Last week’s analysis focused on the link between national power and economic growth. Oil, for many countries, solidifies a position of power. Washington since lifting the ban on crude oil exports has been in pursuit of energy dominance, but so too has the Kremlin and Riyadh. Each of the leading oil producers, the United States, Russia and Saudi Arabia, employ different political and economic means to consolidate power. In turn, each of the leading oil producers advocate different political and economic systems for success.
A tight market by US design opens the door not only for exploitation of market share but for exploitation of the international system in general. With Iranian light and Venezuelan heavy barrels limited, it is not the United States with its light-sweet crude oil filling the gap, but Riyadh with its light Saudi crude and Russia with its medium Urals that are flooding the market. US policy is aimed at starving adversaries, but, at least in terms of energy dominance, other players with less-than-liberal traditions are capitalizing on the situation.

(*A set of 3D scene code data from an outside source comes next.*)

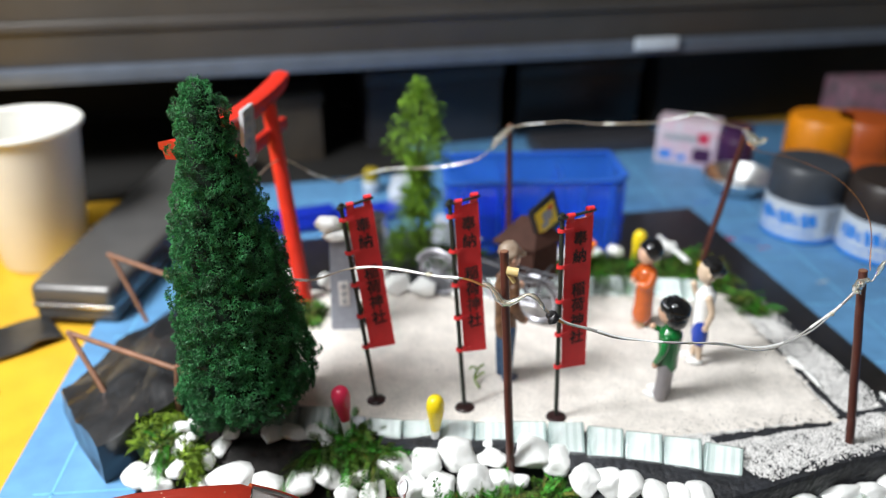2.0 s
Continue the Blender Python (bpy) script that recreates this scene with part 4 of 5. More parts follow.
def boy_orange(bm):
    # slots: hair, skin, robe, straps
    for s in (-1, 1):
        limb(bm, [(0.0, s * 0.14, 0.1), (0.0, s * 0.14, 0.5)], [0.10, 0.12], 1)
        ball(bm, (0.10, s * 0.15, 0.07), (0.22, 0.12, 0.08), 1)
        limb(bm, [(0.06, s * 0.15, 0.12), (0.16, s * 0.15, 0.14)], [0.10, 0.05], 3)
    limb(bm, [(0, 0, 0.42), (0, 0, 0.9), (0, 0, 1.6), (0, 0, 2.1), (0, 0, 2.25)], [0.36, 0.33, 0.32, 0.34, 0.18], 2)
    for s in (-1, 1):
        limb(bm, [(0, s * 0.34, 2.05), (0.18, s * 0.40, 1.75), (0.36, s * 0.2, 1.72)], [0.15, 0.17, 0.13], 2)
        ball(bm, (0.44, s * 0.15, 1.74), (0.10, 0.09, 0.09), 1)
    limb(bm, [(0, 0, 2.2), (0.02, 0, 2.4)], [0.12, 0.11], 1)
    ball(bm, (0.09, 0, 2.72), (0.33, 0.34, 0.36), 1, 3)
    ball(bm, (-0.04, 0, 2.84), (0.40, 0.42, 0.40), 0, 3, 0.06, 7)


def man(bm):
    # slots: cap, skin, jacket, jeans, shoes
    for s in (-1, 1):
        limb(bm, [(0.02, s * 0.2, 0.15), (0.0, s * 0.2, 0.9), (0.02, s * 0.17, 1.7)], [0.18, 0.22, 0.27], 3)
        ball(bm, (0.14, s * 0.21, 0.09), (0.32, 0.16, 0.12), 4)
    limb(bm, [(0, 0, 1.7), (-0.03, 0, 2.3), (0.0, 0, 3.1), (0.02, 0, 3.45)], [0.38, 0.36, 0.43, 0.24], 2)
    limb(bm, [(0, -0.45, 3.15), (0.02, -0.55, 2.6), (0.30, -0.5, 2.2)], [0.18, 0.17, 0.14], 2)
    ball(bm, (0.42, -0.48, 2.12), (0.15, 0.12, 0.13), 1)
    limb(bm, [(0, 0.45, 3.15), (0.22, 0.55, 2.7), (0.6, 0.45, 2.75)], [0.18, 0.17, 0.13], 2)
    ball(bm, (0.74, 0.42, 2.78), (0.14, 0.12, 0.12), 1)
    limb(bm, [(0.02, 0, 3.4), (0.05, 0, 3.65)], [0.15, 0.15], 1)
    ball(bm, (0.10, 0, 3.95), (0.31, 0.29, 0.38), 1, 3)
    ball(bm, (0.02, 0, 4.12), (0.38, 0.37, 0.30), 0, 3, 0.2, 3)
    lathe(bm, [(0, 0), (0.30, 0), (0.32, 0.03), (0.28, 0.06), (0, 0.07)], 18, 0, pose(0.28, 0, 4.03, 0, 10, 0))
    for s in (-1, 1):
        ball(bm, (0.03, s * 0.34, 3.98), (0.09, 0.06, 0.11), 1)


figure("boy_figurine", 3.86, 14.4, 150, "painted boy figurine in a glossy green top and grey trousers", ["hair", "skin", "green_shirt", "grey_trousers", "white"], boy_green, 1.06, 1.04)
figure("boy_figurine", 5.30, 16.25, 168, "painted boy figurine in a white vest, blue shorts and dark cap", ["hair", "pale_skin", "white", "blue_shorts", "white", "black"], boy_white, 1.0, 1.08)
figure("boy_figurine", 4.0, 18.35, 200, "painted boy figurine in an orange robe with black hair", ["hair", "skin", "orange_robe", "green_shirt"], boy_orange, 0.96, 1.0)
figure("man_figurine", -0.80, 15.15, 25, "painted man figurine in a tan cap, brown jacket and jeans", ["cap", "skin", "jacket", "jeans", "shoe"], man, 0.88, 1.055)

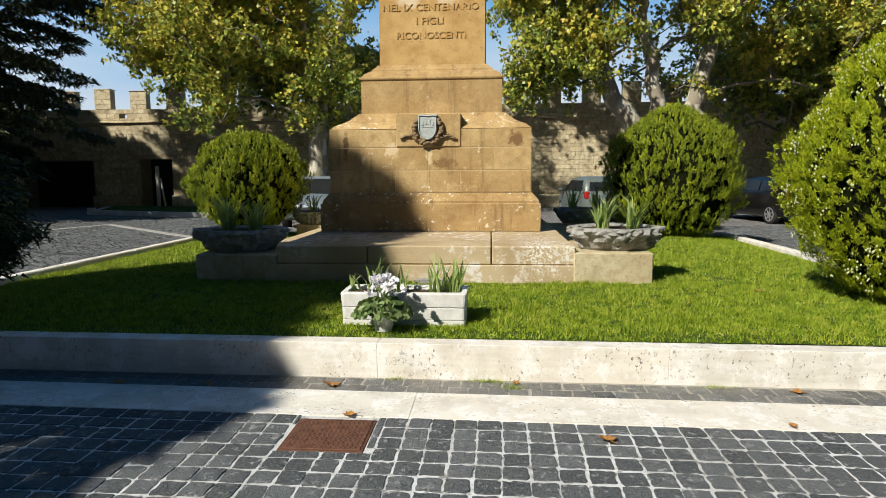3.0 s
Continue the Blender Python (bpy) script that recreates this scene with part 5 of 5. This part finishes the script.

A reading of the manufacturing sentiment in New York on Monday serves as a good gauge for the overall US manufacturing sector. On Tuesday, the Center for European Economic Research releases its survey on economic sentiment in the eurozone. Also watch the release of the NAHB housing market index in the US. Wednesday will likely be a market mover given the data-rich release of US oil and gas inventories as well as readings on Chinese gross domestic product. Canadian and US retail sales figures are released on Thursday. The week ends with data on US housing starts. Though the situation in Libya remains tense, the conflict seems to be reaching a stalemate. All things considered, a Yellow alert is in place for the week, with the price for Brent expected to move by about plus or minus 1 percent on the week.